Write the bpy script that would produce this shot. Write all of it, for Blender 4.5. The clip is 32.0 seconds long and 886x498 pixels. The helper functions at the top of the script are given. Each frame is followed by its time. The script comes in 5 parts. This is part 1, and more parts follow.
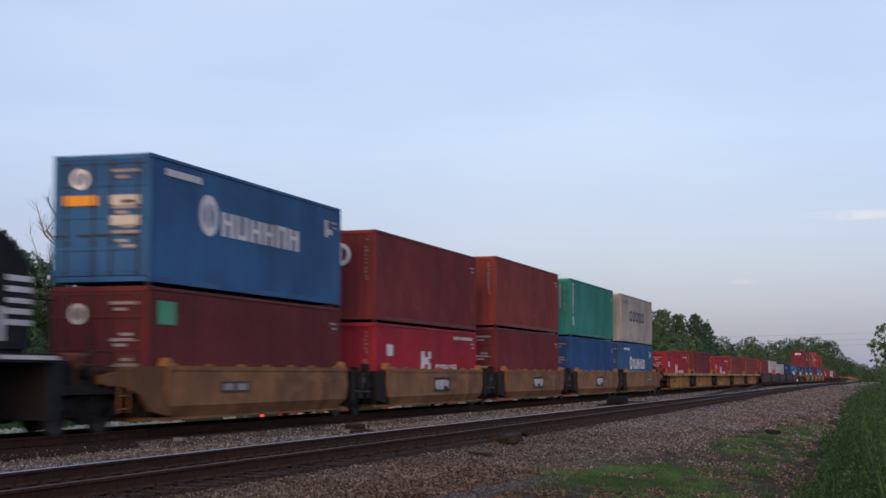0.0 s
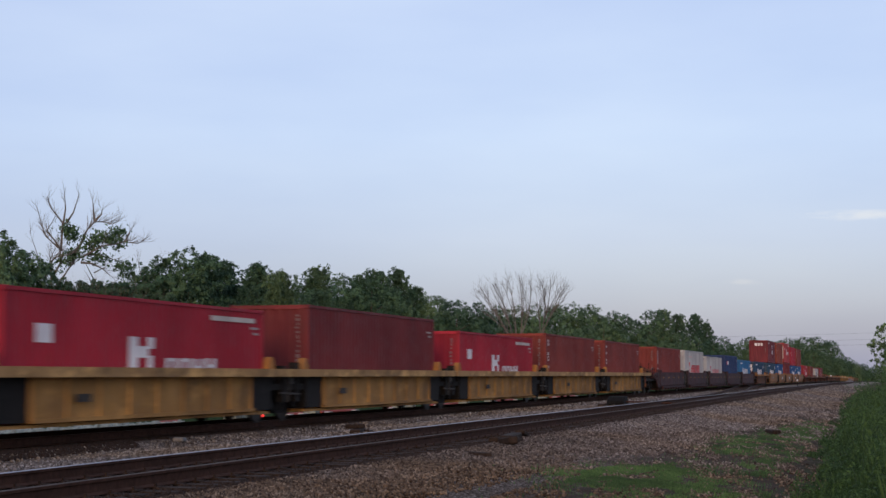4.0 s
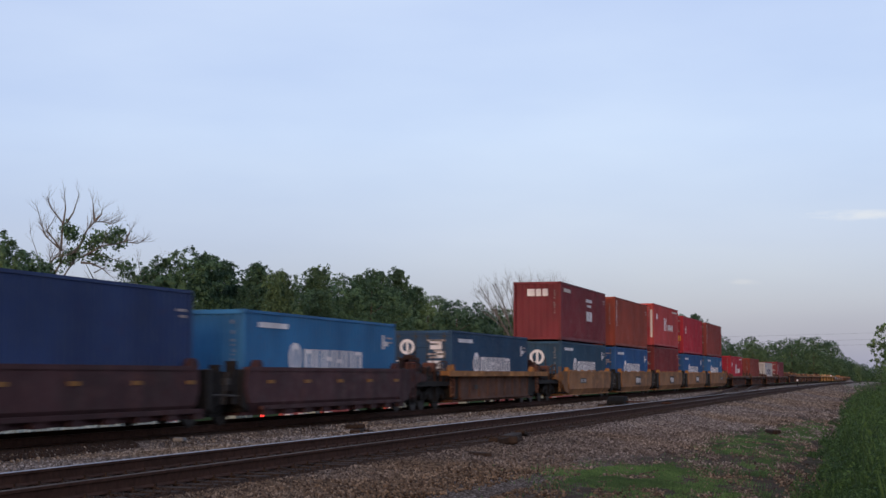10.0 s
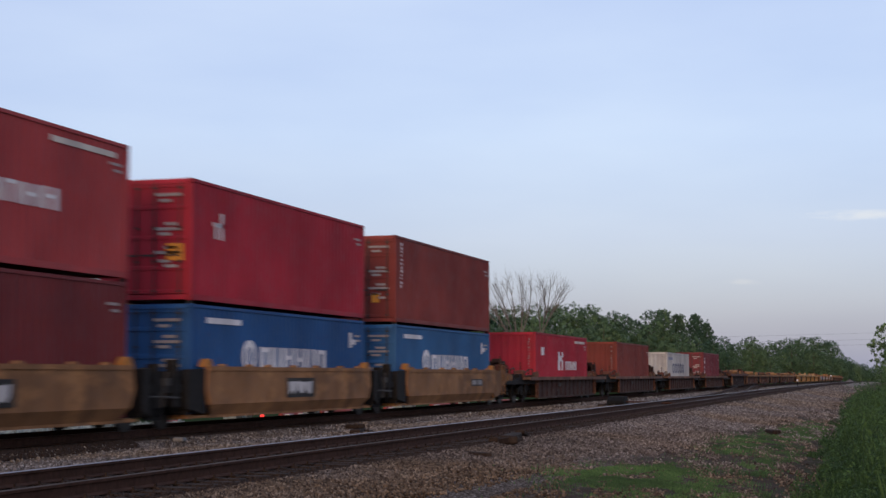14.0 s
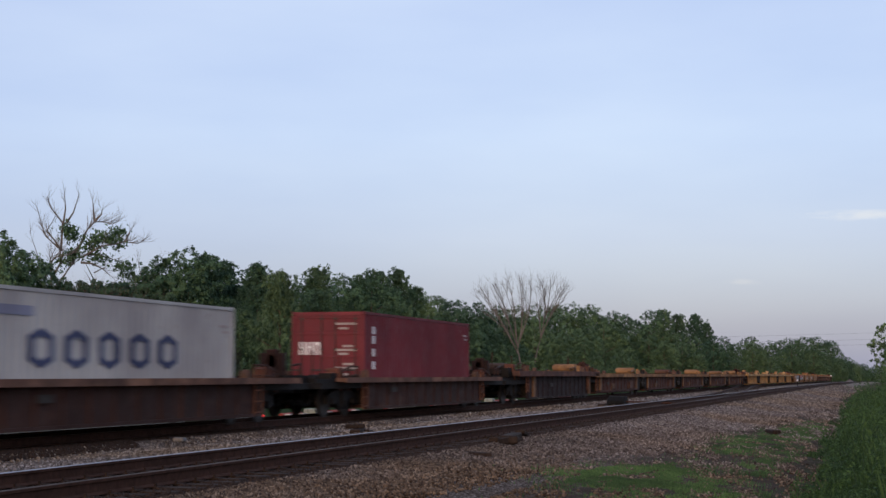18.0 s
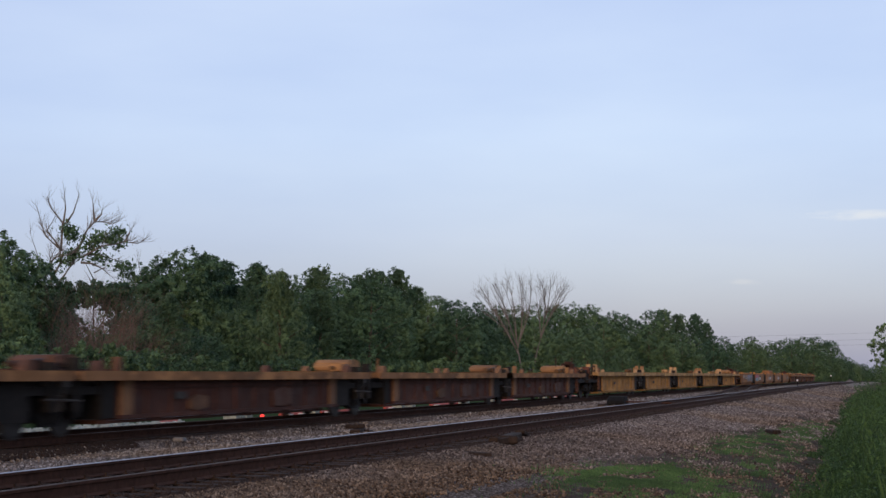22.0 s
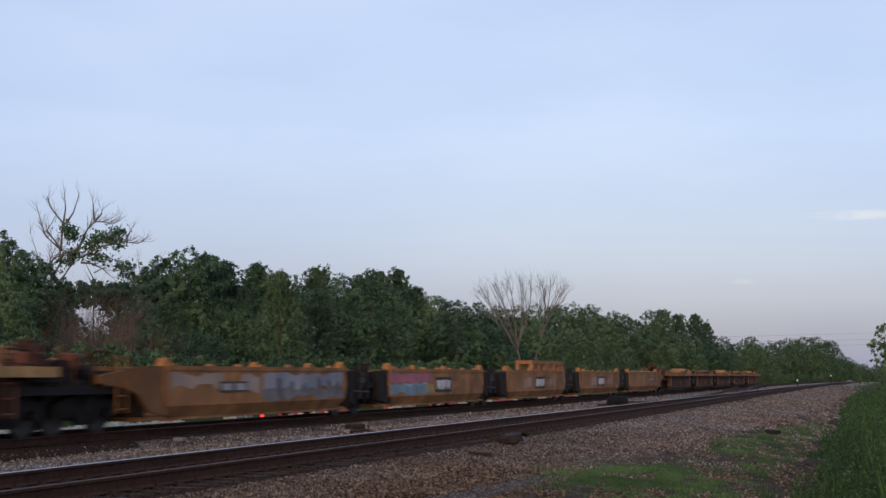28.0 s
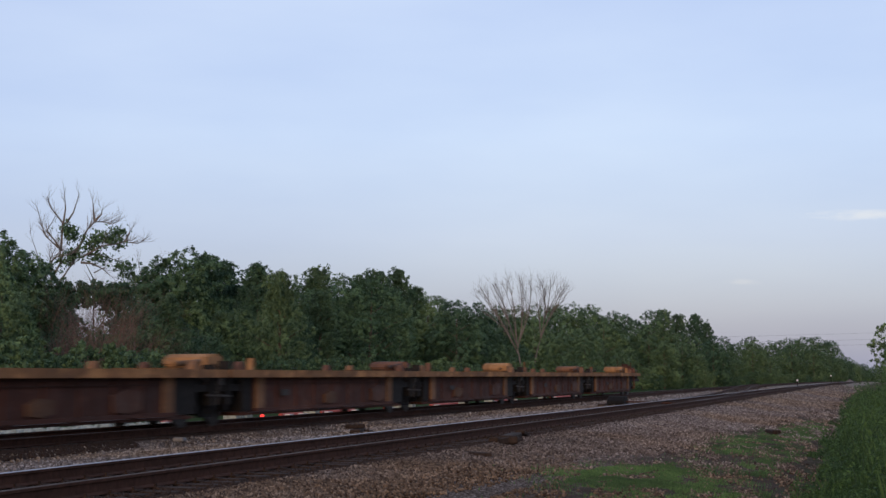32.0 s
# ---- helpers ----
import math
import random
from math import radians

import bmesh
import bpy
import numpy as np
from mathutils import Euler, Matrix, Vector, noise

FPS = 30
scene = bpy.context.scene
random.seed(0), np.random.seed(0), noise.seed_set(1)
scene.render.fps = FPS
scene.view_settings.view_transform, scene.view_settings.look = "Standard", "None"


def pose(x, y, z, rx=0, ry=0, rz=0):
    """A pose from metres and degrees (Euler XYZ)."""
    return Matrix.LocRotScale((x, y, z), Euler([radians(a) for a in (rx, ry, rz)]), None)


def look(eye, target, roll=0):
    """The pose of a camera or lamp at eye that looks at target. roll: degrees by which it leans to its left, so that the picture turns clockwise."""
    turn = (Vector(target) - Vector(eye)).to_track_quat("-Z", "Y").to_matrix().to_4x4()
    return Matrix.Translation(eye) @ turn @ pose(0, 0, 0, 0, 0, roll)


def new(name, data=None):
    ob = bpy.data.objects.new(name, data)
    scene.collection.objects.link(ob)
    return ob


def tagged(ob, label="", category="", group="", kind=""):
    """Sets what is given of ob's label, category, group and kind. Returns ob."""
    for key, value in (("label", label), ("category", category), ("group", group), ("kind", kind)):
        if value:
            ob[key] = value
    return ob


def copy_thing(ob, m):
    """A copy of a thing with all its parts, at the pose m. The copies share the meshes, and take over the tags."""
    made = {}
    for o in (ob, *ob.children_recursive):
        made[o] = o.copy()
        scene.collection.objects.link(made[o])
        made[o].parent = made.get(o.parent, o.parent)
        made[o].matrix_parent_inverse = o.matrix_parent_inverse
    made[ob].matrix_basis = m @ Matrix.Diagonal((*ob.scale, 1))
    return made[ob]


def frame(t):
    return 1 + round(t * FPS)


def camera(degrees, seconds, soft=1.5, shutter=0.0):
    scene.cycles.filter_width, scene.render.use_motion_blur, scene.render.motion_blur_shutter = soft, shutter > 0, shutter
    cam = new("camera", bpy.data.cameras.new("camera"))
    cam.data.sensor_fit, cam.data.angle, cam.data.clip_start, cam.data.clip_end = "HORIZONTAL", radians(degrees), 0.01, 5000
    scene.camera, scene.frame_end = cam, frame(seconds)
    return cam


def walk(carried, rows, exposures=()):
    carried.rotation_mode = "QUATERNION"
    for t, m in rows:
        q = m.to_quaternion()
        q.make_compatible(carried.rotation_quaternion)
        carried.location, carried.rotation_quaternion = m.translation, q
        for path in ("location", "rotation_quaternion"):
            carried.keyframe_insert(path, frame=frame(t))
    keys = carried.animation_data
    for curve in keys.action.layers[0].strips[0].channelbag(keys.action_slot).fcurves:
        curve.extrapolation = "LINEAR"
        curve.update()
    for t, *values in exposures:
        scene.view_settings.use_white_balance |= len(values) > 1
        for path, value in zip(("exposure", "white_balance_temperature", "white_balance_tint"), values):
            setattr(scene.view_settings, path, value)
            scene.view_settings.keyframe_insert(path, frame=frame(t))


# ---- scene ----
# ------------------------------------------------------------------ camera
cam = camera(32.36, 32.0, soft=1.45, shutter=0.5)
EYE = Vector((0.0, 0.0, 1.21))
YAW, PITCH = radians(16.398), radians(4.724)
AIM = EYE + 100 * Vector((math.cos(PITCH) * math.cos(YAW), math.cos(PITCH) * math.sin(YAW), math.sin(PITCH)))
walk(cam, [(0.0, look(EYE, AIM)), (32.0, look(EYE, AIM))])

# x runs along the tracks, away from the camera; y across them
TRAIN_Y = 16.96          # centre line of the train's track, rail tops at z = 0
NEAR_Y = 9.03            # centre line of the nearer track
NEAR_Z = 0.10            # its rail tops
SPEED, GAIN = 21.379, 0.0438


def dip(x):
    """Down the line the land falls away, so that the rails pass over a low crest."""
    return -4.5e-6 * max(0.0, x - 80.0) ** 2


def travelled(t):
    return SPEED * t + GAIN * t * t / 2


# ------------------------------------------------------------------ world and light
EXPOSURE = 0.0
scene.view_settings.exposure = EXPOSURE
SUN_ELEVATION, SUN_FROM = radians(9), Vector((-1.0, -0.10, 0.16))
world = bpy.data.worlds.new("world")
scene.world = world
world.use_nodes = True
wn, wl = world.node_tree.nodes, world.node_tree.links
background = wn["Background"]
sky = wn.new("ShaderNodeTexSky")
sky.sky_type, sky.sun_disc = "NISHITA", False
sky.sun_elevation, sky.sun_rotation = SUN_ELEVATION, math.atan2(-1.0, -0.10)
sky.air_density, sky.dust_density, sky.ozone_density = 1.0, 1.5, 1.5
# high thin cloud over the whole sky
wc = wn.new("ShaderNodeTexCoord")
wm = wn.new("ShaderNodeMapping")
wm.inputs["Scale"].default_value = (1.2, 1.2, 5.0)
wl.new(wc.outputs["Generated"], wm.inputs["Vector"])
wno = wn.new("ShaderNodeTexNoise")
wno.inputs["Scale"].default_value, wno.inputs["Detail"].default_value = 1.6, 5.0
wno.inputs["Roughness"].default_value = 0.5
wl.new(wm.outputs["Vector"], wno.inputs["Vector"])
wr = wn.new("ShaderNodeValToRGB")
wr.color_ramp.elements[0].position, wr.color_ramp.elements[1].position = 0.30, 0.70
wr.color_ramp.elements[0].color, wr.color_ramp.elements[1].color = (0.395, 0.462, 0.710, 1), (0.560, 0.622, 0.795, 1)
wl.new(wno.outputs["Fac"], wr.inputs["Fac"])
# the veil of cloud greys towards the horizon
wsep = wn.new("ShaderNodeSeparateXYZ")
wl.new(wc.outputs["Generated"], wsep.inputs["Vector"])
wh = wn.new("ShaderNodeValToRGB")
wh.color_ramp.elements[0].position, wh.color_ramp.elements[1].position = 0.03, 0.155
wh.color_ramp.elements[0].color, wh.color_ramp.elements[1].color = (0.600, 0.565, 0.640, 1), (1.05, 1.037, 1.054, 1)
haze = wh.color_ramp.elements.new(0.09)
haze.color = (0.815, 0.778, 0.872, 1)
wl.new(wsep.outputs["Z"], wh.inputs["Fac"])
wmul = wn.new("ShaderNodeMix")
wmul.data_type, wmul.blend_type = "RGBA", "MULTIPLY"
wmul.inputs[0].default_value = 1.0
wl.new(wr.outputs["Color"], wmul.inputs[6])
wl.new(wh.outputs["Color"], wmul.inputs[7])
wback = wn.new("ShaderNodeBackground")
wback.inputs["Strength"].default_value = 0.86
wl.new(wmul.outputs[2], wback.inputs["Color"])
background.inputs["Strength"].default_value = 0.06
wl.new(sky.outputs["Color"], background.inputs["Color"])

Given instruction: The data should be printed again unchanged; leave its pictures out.

Response to this exercise:
Write the bpy script that would produce this shot. Write all of it, for Blender 4.5. The clip is 32.0 seconds long and 886x498 pixels. The helper functions at the top of the script are given. Each frame is followed by its time. The script comes in 5 parts. This is part 1, and more parts follow.
0.0 s
4.0 s
10.0 s
14.0 s
18.0 s
22.0 s
28.0 s
32.0 s
# ---- helpers ----
import math
import random
from math import radians

import bmesh
import bpy
import numpy as np
from mathutils import Euler, Matrix, Vector, noise

FPS = 30
scene = bpy.context.scene
random.seed(0), np.random.seed(0), noise.seed_set(1)
scene.render.fps = FPS
scene.view_settings.view_transform, scene.view_settings.look = "Standard", "None"


def pose(x, y, z, rx=0, ry=0, rz=0):
    """A pose from metres and degrees (Euler XYZ)."""
    return Matrix.LocRotScale((x, y, z), Euler([radians(a) for a in (rx, ry, rz)]), None)


def look(eye, target, roll=0):
    """The pose of a camera or lamp at eye that looks at target. roll: degrees by which it leans to its left, so that the picture turns clockwise."""
    turn = (Vector(target) - Vector(eye)).to_track_quat("-Z", "Y").to_matrix().to_4x4()
    return Matrix.Translation(eye) @ turn @ pose(0, 0, 0, 0, 0, roll)


def new(name, data=None):
    ob = bpy.data.objects.new(name, data)
    scene.collection.objects.link(ob)
    return ob


def tagged(ob, label="", category="", group="", kind=""):
    """Sets what is given of ob's label, category, group and kind. Returns ob."""
    for key, value in (("label", label), ("category", category), ("group", group), ("kind", kind)):
        if value:
            ob[key] = value
    return ob


def copy_thing(ob, m):
    """A copy of a thing with all its parts, at the pose m. The copies share the meshes, and take over the tags."""
    made = {}
    for o in (ob, *ob.children_recursive):
        made[o] = o.copy()
        scene.collection.objects.link(made[o])
        made[o].parent = made.get(o.parent, o.parent)
        made[o].matrix_parent_inverse = o.matrix_parent_inverse
    made[ob].matrix_basis = m @ Matrix.Diagonal((*ob.scale, 1))
    return made[ob]


def frame(t):
    return 1 + round(t * FPS)


def camera(degrees, seconds, soft=1.5, shutter=0.0):
    scene.cycles.filter_width, scene.render.use_motion_blur, scene.render.motion_blur_shutter = soft, shutter > 0, shutter
    cam = new("camera", bpy.data.cameras.new("camera"))
    cam.data.sensor_fit, cam.data.angle, cam.data.clip_start, cam.data.clip_end = "HORIZONTAL", radians(degrees), 0.01, 5000
    scene.camera, scene.frame_end = cam, frame(seconds)
    return cam


def walk(carried, rows, exposures=()):
    carried.rotation_mode = "QUATERNION"
    for t, m in rows:
        q = m.to_quaternion()
        q.make_compatible(carried.rotation_quaternion)
        carried.location, carried.rotation_quaternion = m.translation, q
        for path in ("location", "rotation_quaternion"):
            carried.keyframe_insert(path, frame=frame(t))
    keys = carried.animation_data
    for curve in keys.action.layers[0].strips[0].channelbag(keys.action_slot).fcurves:
        curve.extrapolation = "LINEAR"
        curve.update()
    for t, *values in exposures:
        scene.view_settings.use_white_balance |= len(values) > 1
        for path, value in zip(("exposure", "white_balance_temperature", "white_balance_tint"), values):
            setattr(scene.view_settings, path, value)
            scene.view_settings.keyframe_insert(path, frame=frame(t))


# ---- scene ----
# ------------------------------------------------------------------ camera
cam = camera(32.36, 32.0, soft=1.45, shutter=0.5)
EYE = Vector((0.0, 0.0, 1.21))
YAW, PITCH = radians(16.398), radians(4.724)
AIM = EYE + 100 * Vector((math.cos(PITCH) * math.cos(YAW), math.cos(PITCH) * math.sin(YAW), math.sin(PITCH)))
walk(cam, [(0.0, look(EYE, AIM)), (32.0, look(EYE, AIM))])

# x runs along the tracks, away from the camera; y across them
TRAIN_Y = 16.96          # centre line of the train's track, rail tops at z = 0
NEAR_Y = 9.03            # centre line of the nearer track
NEAR_Z = 0.10            # its rail tops
SPEED, GAIN = 21.379, 0.0438


def dip(x):
    """Down the line the land falls away, so that the rails pass over a low crest."""
    return -4.5e-6 * max(0.0, x - 80.0) ** 2


def travelled(t):
    return SPEED * t + GAIN * t * t / 2


# ------------------------------------------------------------------ world and light
EXPOSURE = 0.0
scene.view_settings.exposure = EXPOSURE
SUN_ELEVATION, SUN_FROM = radians(9), Vector((-1.0, -0.10, 0.16))
world = bpy.data.worlds.new("world")
scene.world = world
world.use_nodes = True
wn, wl = world.node_tree.nodes, world.node_tree.links
background = wn["Background"]
sky = wn.new("ShaderNodeTexSky")
sky.sky_type, sky.sun_disc = "NISHITA", False
sky.sun_elevation, sky.sun_rotation = SUN_ELEVATION, math.atan2(-1.0, -0.10)
sky.air_density, sky.dust_density, sky.ozone_density = 1.0, 1.5, 1.5
# high thin cloud over the whole sky
wc = wn.new("ShaderNodeTexCoord")
wm = wn.new("ShaderNodeMapping")
wm.inputs["Scale"].default_value = (1.2, 1.2, 5.0)
wl.new(wc.outputs["Generated"], wm.inputs["Vector"])
wno = wn.new("ShaderNodeTexNoise")
wno.inputs["Scale"].default_value, wno.inputs["Detail"].default_value = 1.6, 5.0
wno.inputs["Roughness"].default_value = 0.5
wl.new(wm.outputs["Vector"], wno.inputs["Vector"])
wr = wn.new("ShaderNodeValToRGB")
wr.color_ramp.elements[0].position, wr.color_ramp.elements[1].position = 0.30, 0.70
wr.color_ramp.elements[0].color, wr.color_ramp.elements[1].color = (0.395, 0.462, 0.710, 1), (0.560, 0.622, 0.795, 1)
wl.new(wno.outputs["Fac"], wr.inputs["Fac"])
# the veil of cloud greys towards the horizon
wsep = wn.new("ShaderNodeSeparateXYZ")
wl.new(wc.outputs["Generated"], wsep.inputs["Vector"])
wh = wn.new("ShaderNodeValToRGB")
wh.color_ramp.elements[0].position, wh.color_ramp.elements[1].position = 0.03, 0.155
wh.color_ramp.elements[0].color, wh.color_ramp.elements[1].color = (0.600, 0.565, 0.640, 1), (1.05, 1.037, 1.054, 1)
haze = wh.color_ramp.elements.new(0.09)
haze.color = (0.815, 0.778, 0.872, 1)
wl.new(wsep.outputs["Z"], wh.inputs["Fac"])
wmul = wn.new("ShaderNodeMix")
wmul.data_type, wmul.blend_type = "RGBA", "MULTIPLY"
wmul.inputs[0].default_value = 1.0
wl.new(wr.outputs["Color"], wmul.inputs[6])
wl.new(wh.outputs["Color"], wmul.inputs[7])
wback = wn.new("ShaderNodeBackground")
wback.inputs["Strength"].default_value = 0.86
wl.new(wmul.outputs[2], wback.inputs["Color"])
background.inputs["Strength"].default_value = 0.06
wl.new(sky.outputs["Color"], background.inputs["Color"])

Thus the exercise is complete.